> **WHAT IS EXPECTED**: Everything in the listing below from the line containing "finishes the script." through the line containing "return root" should be repeated exactly; leave out every other line.

(Source records)
- - - - - - -
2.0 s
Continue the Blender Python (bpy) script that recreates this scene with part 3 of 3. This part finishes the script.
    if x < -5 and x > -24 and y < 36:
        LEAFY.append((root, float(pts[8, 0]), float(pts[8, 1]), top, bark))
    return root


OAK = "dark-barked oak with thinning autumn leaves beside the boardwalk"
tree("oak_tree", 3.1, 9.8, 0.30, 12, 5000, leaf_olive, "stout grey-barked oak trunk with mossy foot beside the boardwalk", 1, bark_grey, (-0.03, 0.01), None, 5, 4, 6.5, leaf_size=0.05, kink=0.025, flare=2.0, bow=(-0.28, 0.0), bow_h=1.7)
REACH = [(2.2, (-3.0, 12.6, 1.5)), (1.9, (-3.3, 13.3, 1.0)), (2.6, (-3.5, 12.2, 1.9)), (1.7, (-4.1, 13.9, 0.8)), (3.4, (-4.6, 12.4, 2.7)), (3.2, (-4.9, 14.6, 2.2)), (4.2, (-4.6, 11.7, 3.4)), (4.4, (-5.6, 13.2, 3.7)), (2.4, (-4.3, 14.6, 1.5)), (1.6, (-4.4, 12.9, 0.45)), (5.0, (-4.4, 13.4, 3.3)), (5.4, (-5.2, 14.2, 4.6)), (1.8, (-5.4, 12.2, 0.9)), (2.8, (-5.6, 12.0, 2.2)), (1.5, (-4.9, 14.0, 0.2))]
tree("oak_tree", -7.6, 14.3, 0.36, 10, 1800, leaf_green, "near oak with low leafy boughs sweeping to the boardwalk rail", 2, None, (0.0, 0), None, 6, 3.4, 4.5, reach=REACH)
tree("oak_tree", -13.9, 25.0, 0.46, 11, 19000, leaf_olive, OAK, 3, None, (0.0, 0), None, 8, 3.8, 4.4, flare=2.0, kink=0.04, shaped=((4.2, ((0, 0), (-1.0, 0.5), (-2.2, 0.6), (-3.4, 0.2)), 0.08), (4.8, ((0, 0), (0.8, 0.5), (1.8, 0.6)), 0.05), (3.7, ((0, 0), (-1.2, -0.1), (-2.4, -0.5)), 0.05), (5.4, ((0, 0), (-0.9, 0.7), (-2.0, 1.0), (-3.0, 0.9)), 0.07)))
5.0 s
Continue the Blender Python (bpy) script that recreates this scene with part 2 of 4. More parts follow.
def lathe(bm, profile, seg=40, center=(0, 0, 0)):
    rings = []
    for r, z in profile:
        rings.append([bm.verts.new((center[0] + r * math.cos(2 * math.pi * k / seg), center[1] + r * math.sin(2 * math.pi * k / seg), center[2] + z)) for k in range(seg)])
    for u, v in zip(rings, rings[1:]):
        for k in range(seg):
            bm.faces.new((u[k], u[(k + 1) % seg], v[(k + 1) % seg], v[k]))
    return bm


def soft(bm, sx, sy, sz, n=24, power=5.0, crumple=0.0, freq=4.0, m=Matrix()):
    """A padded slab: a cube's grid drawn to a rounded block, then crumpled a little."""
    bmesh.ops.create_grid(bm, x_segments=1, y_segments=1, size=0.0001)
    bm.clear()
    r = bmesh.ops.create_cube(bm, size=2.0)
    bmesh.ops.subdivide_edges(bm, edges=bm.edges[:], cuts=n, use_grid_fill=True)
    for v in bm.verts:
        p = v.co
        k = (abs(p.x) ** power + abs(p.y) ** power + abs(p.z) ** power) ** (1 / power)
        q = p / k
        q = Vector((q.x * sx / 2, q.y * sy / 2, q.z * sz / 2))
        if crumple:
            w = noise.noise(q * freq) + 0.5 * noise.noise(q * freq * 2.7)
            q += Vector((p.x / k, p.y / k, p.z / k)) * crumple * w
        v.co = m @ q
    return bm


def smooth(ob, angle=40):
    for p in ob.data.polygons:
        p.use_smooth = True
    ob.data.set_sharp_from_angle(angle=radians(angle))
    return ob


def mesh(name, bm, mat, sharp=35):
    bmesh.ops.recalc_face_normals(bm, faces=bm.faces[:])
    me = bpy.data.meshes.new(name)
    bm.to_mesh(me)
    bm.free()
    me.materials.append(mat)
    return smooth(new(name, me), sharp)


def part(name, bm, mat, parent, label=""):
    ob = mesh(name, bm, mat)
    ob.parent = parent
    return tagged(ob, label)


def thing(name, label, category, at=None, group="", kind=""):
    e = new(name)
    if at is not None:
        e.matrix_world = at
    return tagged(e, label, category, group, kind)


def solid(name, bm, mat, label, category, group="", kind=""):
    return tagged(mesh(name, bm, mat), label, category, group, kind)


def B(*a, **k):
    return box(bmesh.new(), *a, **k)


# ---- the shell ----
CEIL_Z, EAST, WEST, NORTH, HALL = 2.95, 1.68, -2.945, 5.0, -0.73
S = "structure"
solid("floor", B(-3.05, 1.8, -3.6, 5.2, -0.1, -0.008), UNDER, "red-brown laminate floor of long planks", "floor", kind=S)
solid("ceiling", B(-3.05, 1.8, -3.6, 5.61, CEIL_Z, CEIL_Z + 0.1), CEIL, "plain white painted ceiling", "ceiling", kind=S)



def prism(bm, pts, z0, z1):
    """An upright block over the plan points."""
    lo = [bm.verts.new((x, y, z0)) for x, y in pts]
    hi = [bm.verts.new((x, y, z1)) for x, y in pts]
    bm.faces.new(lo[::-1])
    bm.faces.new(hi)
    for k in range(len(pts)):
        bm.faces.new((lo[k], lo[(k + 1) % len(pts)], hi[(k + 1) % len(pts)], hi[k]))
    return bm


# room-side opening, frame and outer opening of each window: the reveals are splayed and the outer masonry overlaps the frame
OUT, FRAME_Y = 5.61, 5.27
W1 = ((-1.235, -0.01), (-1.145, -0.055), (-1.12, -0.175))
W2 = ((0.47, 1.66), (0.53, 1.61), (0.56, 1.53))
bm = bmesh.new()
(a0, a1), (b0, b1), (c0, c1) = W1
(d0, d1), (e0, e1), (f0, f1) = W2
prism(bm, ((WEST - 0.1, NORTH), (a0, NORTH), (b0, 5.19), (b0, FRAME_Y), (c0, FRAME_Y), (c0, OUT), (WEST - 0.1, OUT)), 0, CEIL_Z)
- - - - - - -
> **FULL OUTPUT**:
Continue the Blender Python (bpy) script that recreates this scene with part 3 of 3. This part finishes the script.
    if x < -5 and x > -24 and y < 36:
        LEAFY.append((root, float(pts[8, 0]), float(pts[8, 1]), top, bark))
    return root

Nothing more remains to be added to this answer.